_DATASET EXTRACT_
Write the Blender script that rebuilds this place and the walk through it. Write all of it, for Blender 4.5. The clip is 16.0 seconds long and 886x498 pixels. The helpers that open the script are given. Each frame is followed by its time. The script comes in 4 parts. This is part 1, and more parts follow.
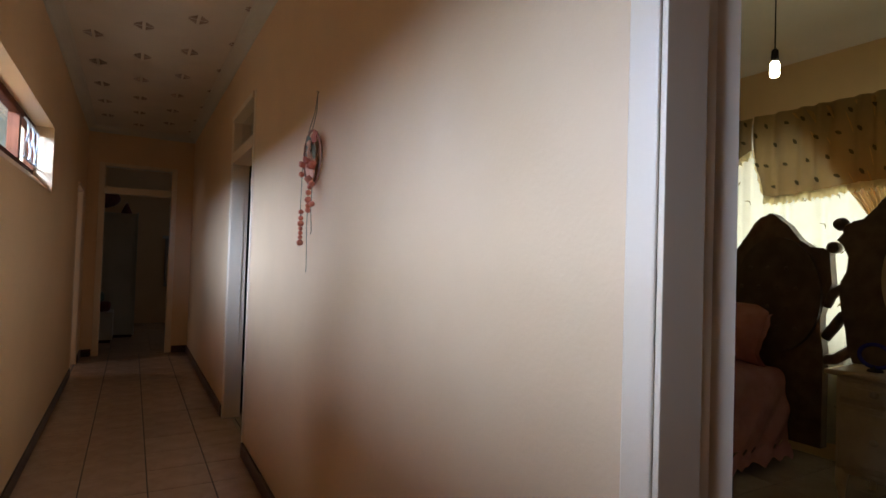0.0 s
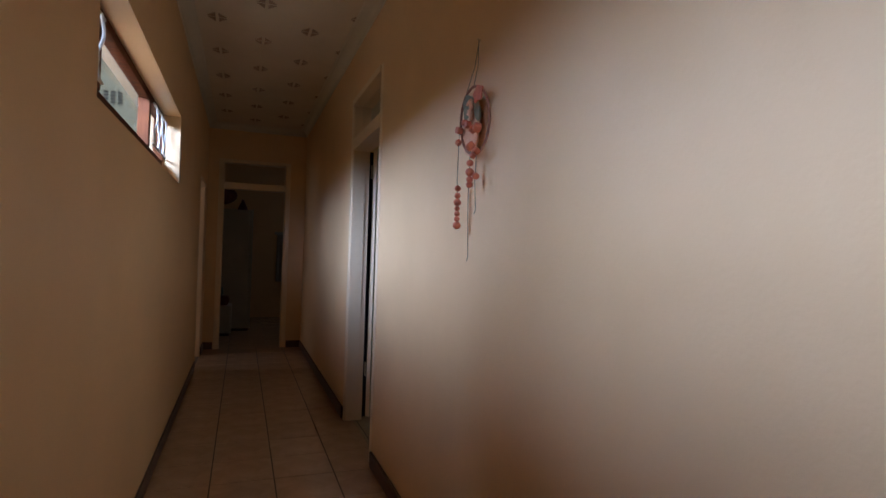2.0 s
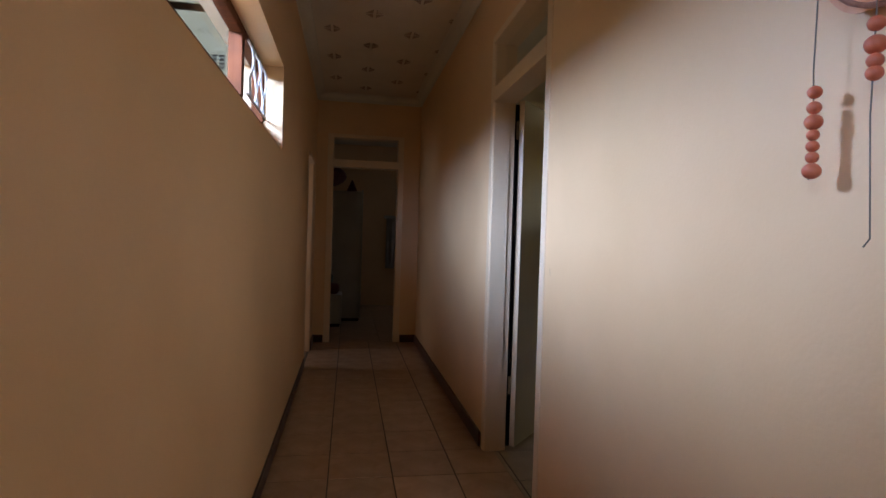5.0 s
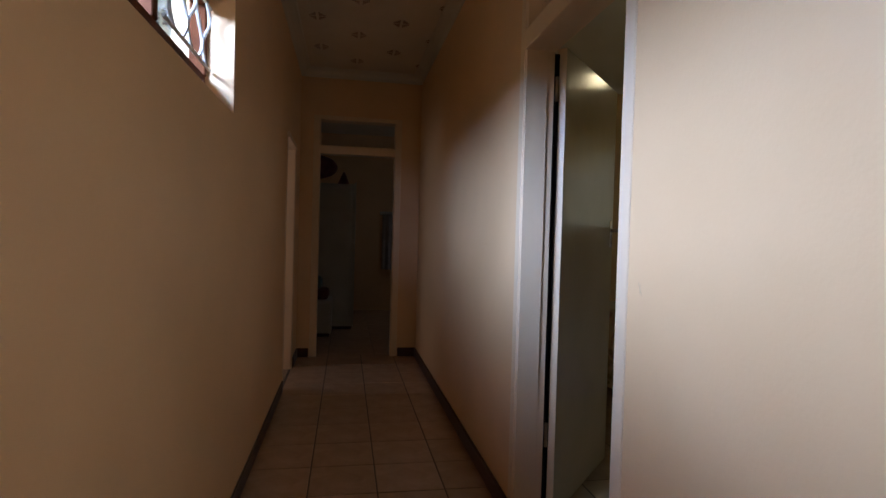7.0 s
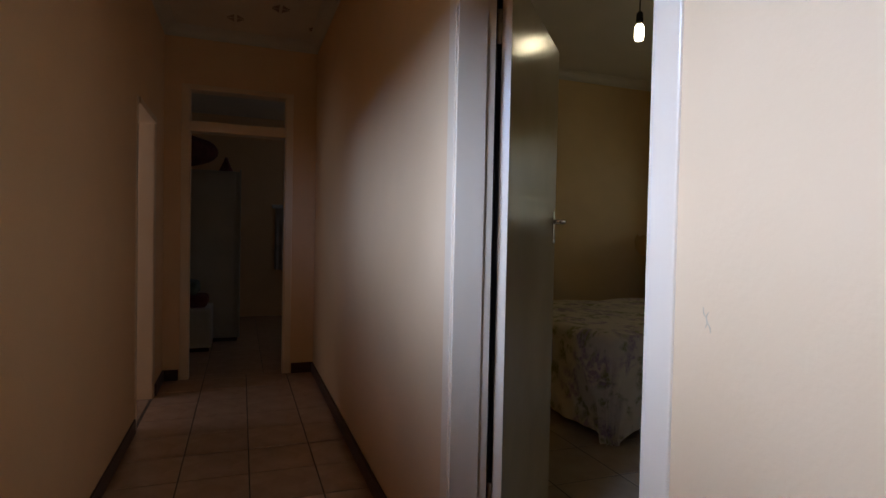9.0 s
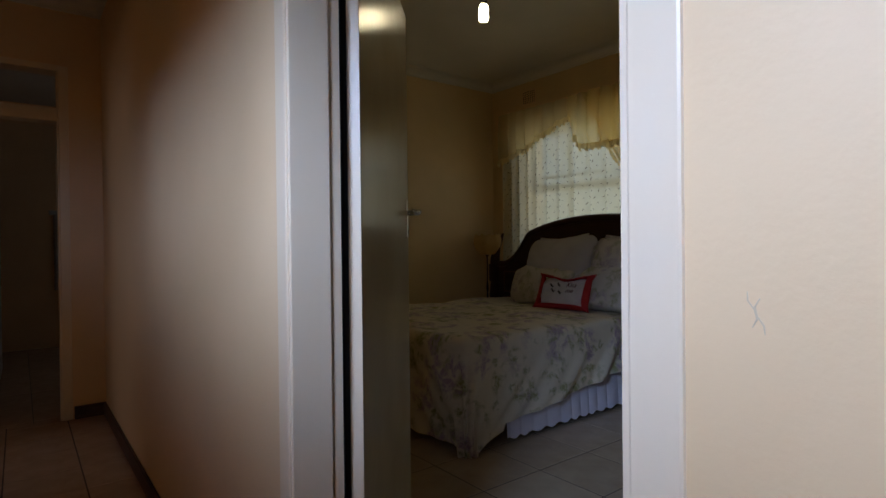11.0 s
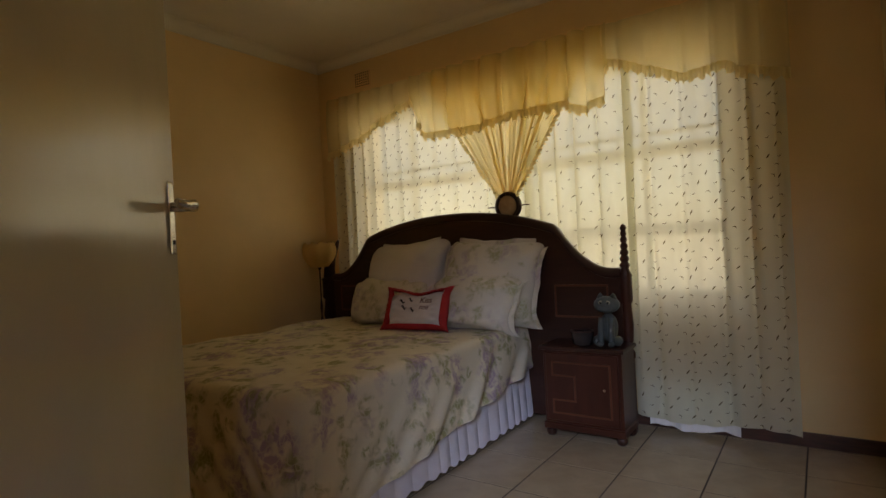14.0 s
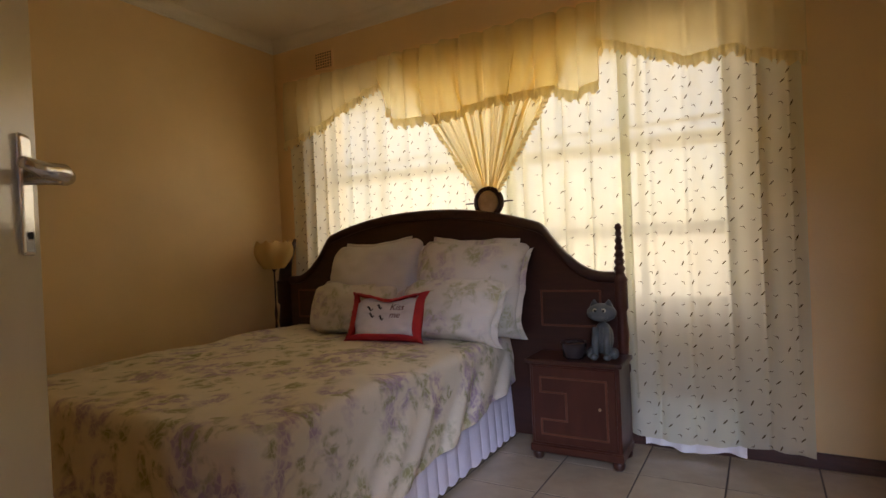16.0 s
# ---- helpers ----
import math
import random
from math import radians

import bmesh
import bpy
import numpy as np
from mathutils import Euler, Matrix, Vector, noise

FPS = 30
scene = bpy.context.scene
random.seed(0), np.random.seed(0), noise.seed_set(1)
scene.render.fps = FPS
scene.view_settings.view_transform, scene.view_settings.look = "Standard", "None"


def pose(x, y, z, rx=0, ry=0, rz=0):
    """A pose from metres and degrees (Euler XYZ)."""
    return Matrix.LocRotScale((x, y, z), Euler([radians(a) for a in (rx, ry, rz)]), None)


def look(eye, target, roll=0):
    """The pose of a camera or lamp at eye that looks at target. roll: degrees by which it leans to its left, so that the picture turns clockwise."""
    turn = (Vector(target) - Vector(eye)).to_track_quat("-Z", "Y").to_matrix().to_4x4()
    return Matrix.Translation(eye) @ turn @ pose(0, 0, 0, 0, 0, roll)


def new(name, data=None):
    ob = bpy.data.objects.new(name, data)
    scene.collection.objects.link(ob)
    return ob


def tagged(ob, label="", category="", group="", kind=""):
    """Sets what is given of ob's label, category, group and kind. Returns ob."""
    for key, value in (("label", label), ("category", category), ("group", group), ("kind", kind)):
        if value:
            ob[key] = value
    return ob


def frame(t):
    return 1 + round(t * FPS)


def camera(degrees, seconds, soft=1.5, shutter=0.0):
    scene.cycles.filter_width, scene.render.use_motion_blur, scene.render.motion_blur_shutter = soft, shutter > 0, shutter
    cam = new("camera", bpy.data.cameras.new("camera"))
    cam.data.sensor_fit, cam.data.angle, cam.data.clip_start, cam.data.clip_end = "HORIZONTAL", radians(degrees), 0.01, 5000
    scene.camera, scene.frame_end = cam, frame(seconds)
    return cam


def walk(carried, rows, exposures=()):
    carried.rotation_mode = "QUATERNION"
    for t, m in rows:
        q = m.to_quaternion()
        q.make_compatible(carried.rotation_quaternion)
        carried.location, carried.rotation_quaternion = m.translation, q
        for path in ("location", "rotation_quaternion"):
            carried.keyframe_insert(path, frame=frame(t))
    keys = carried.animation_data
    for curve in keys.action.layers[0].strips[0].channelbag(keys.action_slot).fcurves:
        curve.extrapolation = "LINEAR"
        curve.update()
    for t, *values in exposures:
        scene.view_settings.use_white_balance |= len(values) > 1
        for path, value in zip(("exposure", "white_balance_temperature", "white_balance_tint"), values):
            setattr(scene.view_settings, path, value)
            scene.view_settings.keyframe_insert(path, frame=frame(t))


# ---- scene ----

_YOUR TASK_
Your copy of the data above should match it exactly, except that pictures are left out.

_ANSWER TO THE PROBLEM_
Write the Blender script that rebuilds this place and the walk through it. Write all of it, for Blender 4.5. The clip is 16.0 seconds long and 886x498 pixels. The helpers that open the script are given. Each frame is followed by its time. The script comes in 4 parts. This is part 1, and more parts follow.
0.0 s
2.0 s
5.0 s
7.0 s
9.0 s
11.0 s
14.0 s
16.0 s
# ---- helpers ----
import math
import random
from math import radians

import bmesh
import bpy
import numpy as np
from mathutils import Euler, Matrix, Vector, noise

FPS = 30
scene = bpy.context.scene
random.seed(0), np.random.seed(0), noise.seed_set(1)
scene.render.fps = FPS
scene.view_settings.view_transform, scene.view_settings.look = "Standard", "None"


def pose(x, y, z, rx=0, ry=0, rz=0):
    """A pose from metres and degrees (Euler XYZ)."""
    return Matrix.LocRotScale((x, y, z), Euler([radians(a) for a in (rx, ry, rz)]), None)


def look(eye, target, roll=0):
    """The pose of a camera or lamp at eye that looks at target. roll: degrees by which it leans to its left, so that the picture turns clockwise."""
    turn = (Vector(target) - Vector(eye)).to_track_quat("-Z", "Y").to_matrix().to_4x4()
    return Matrix.Translation(eye) @ turn @ pose(0, 0, 0, 0, 0, roll)


def new(name, data=None):
    ob = bpy.data.objects.new(name, data)
    scene.collection.objects.link(ob)
    return ob


def tagged(ob, label="", category="", group="", kind=""):
    """Sets what is given of ob's label, category, group and kind. Returns ob."""
    for key, value in (("label", label), ("category", category), ("group", group), ("kind", kind)):
        if value:
            ob[key] = value
    return ob


def frame(t):
    return 1 + round(t * FPS)


def camera(degrees, seconds, soft=1.5, shutter=0.0):
    scene.cycles.filter_width, scene.render.use_motion_blur, scene.render.motion_blur_shutter = soft, shutter > 0, shutter
    cam = new("camera", bpy.data.cameras.new("camera"))
    cam.data.sensor_fit, cam.data.angle, cam.data.clip_start, cam.data.clip_end = "HORIZONTAL", radians(degrees), 0.01, 5000
    scene.camera, scene.frame_end = cam, frame(seconds)
    return cam


def walk(carried, rows, exposures=()):
    carried.rotation_mode = "QUATERNION"
    for t, m in rows:
        q = m.to_quaternion()
        q.make_compatible(carried.rotation_quaternion)
        carried.location, carried.rotation_quaternion = m.translation, q
        for path in ("location", "rotation_quaternion"):
            carried.keyframe_insert(path, frame=frame(t))
    keys = carried.animation_data
    for curve in keys.action.layers[0].strips[0].channelbag(keys.action_slot).fcurves:
        curve.extrapolation = "LINEAR"
        curve.update()
    for t, *values in exposures:
        scene.view_settings.use_white_balance |= len(values) > 1
        for path, value in zip(("exposure", "white_balance_temperature", "white_balance_tint"), values):
            setattr(scene.view_settings, path, value)
            scene.view_settings.keyframe_insert(path, frame=frame(t))


# ---- scene ----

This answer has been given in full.